In 2015 and 2016 a series of artist residencies took place on Bathurst’s land, known as the Blackrock and Matt’s Gallery Residency Programme. Curatorially originated by Robin Klassnik from Matt’s Gallery, Roy Voss, and Bathurst, the project enabled participating artists to enjoy accommodation, materials, workspace, and time, to make art that would otherwise most likely never come into existence. There were seven artists in the residency scheme, who made work in what was Bathurst’s rural home environment.⁶ Although Bathurst was a co-curatorial director, with Klassnik and Roy, and not one of the artists, it would be an interestingly reflective thought-exercise to imagine him as an artist beneficiary of a such a scheme – as having been accorded a lifetime’s accommodation in a countryside environment, and given the time, and sufficient resources, to be, and think, and make art...


NEAL BROWN, 2023

  1. Rupert Bathurst and Rupert Wace, Fragments, Shapero Rare Books, London. June–July 2023
  2. In 2017 Sophie Hicks curated an exhibition, Dizygotica. With unlikely subversion, Wace’s antiquities were paired with rare, vintage postcards from the collection of the art dealer Kasmin.

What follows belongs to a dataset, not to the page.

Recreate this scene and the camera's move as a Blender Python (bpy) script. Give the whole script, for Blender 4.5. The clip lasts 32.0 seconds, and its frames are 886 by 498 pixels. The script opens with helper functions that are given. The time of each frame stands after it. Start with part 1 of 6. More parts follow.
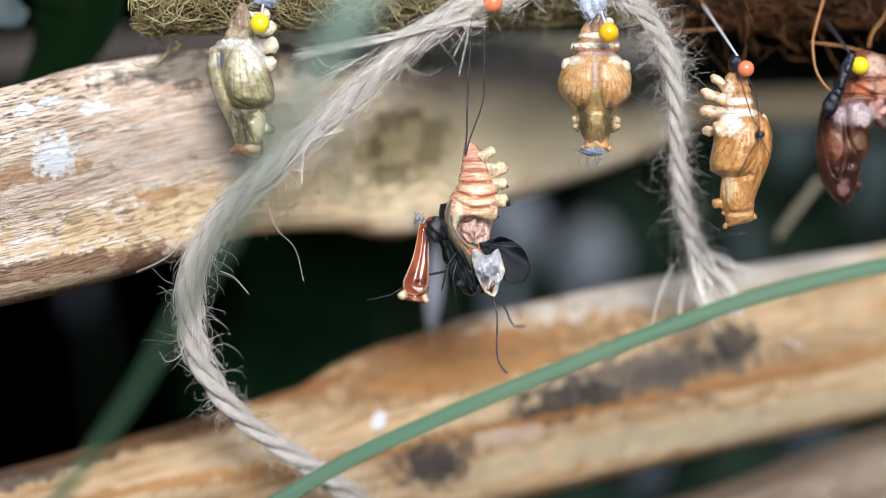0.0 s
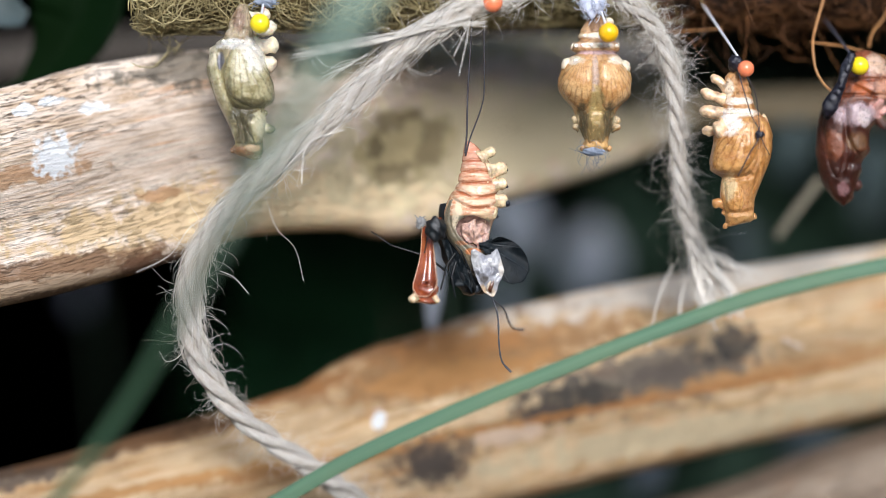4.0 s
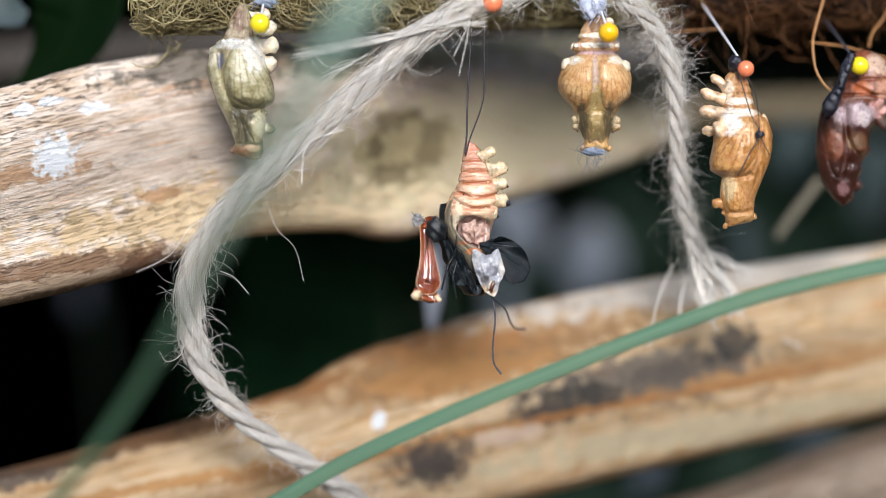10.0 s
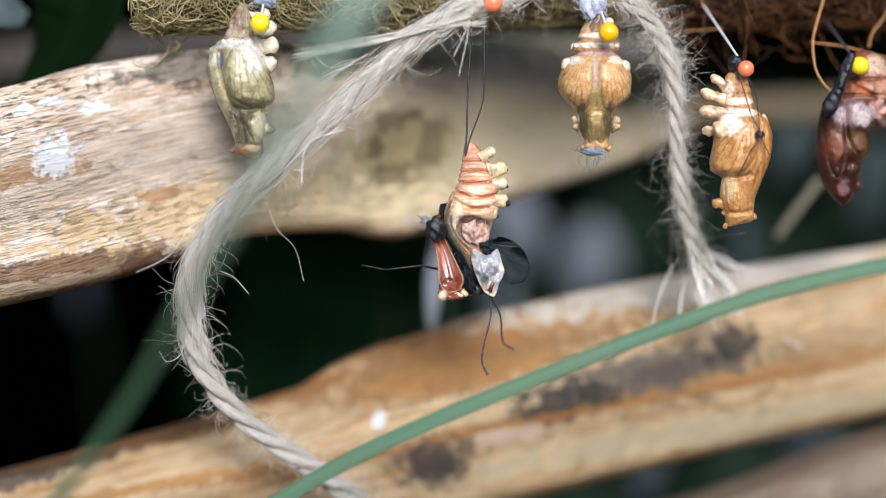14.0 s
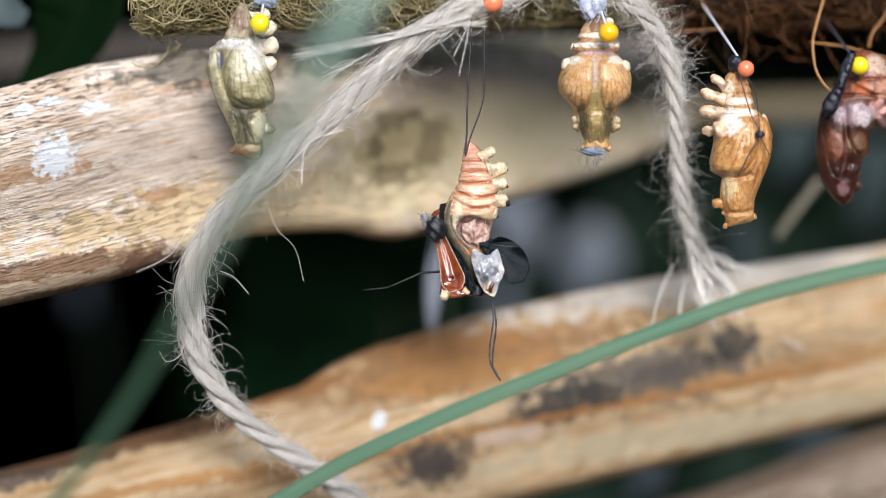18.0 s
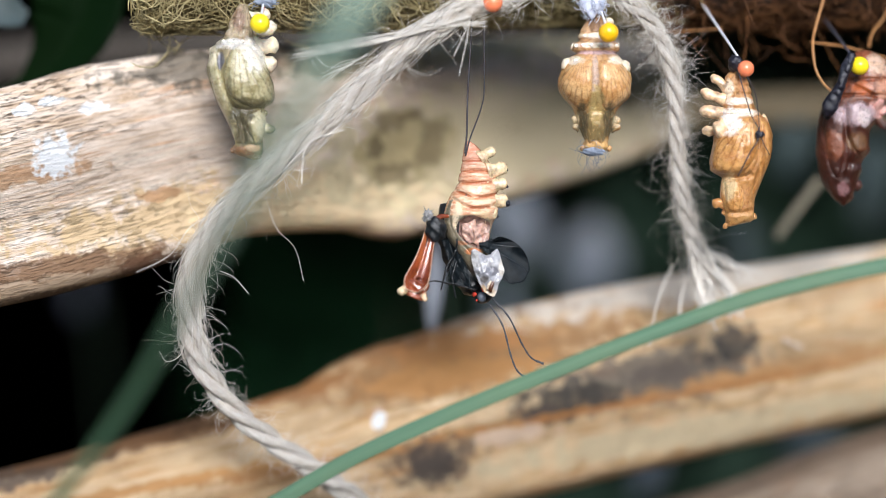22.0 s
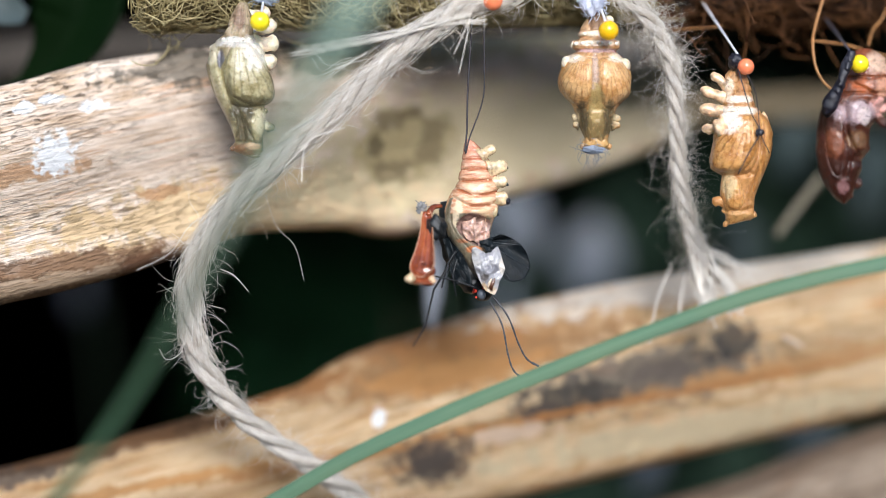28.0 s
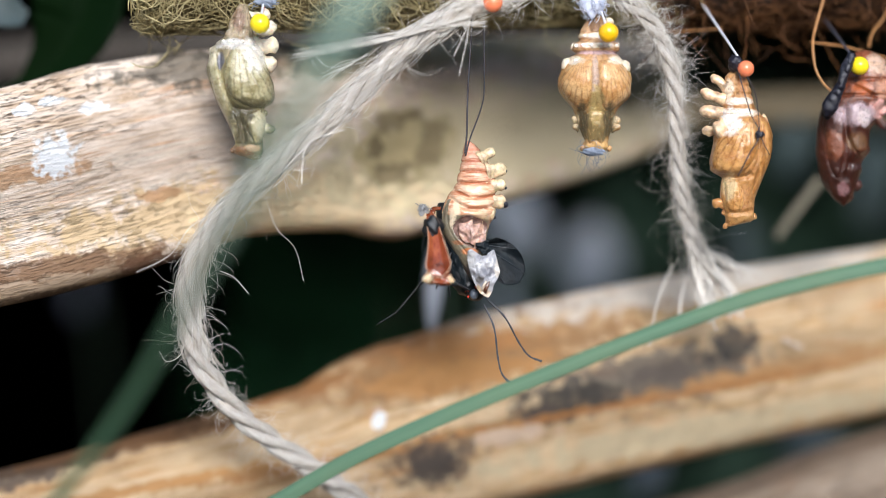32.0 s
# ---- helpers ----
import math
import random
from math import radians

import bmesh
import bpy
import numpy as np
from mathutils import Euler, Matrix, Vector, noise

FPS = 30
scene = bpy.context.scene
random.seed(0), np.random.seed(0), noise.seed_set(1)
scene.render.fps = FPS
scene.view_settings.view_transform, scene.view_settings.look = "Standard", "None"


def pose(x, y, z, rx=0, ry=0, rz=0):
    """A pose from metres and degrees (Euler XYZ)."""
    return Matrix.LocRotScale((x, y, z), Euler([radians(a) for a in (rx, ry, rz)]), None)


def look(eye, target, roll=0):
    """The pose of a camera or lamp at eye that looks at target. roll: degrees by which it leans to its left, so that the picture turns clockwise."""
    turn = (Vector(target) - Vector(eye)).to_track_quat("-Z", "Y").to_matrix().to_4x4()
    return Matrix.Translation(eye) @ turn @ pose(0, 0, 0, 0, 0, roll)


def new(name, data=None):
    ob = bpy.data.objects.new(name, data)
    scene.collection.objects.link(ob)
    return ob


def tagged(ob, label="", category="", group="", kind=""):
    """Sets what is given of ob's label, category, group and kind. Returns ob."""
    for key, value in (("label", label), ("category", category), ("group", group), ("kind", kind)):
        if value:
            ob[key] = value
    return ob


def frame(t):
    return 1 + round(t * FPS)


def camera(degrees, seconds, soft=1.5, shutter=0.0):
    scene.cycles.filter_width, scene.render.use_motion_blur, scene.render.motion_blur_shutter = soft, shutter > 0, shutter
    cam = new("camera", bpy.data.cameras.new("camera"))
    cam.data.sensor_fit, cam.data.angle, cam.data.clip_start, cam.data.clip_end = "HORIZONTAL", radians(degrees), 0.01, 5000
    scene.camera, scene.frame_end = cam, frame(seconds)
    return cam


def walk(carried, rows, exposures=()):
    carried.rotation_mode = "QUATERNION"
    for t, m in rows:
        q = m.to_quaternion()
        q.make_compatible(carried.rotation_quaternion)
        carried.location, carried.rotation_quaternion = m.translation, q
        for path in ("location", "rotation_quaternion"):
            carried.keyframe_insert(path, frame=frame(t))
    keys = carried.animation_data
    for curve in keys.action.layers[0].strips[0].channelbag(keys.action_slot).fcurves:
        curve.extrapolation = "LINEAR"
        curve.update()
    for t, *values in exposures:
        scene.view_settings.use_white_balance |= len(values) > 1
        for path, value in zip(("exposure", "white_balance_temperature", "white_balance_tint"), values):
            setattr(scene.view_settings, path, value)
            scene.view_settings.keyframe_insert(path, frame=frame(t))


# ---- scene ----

  3. Bathurst has instigated an inventory process to further recognise, and detail, the contribution of the Atlantic slave trade to the wealth creation of his ancestors.
  4. Another votive bronze dog was found in 2017.
  5. William Hogarth’s A Rake’s Progress was a narrative series of paintings, depicting addictive dissolution, made in the eighteenth century.
  6. The artists were Patrick Goddard, Sally O’Reilly, Alison Turnbull, Rebecca Birch, Bronwen Buckeridge, David Cheeseman, and Roy Voss, with special contributions by Susan Hiller and Willie Doherty. The Blackrock and Matt’s Gallery Residency Programme was generously supported by Arts Council England and the Jerwood Charitable Foundation.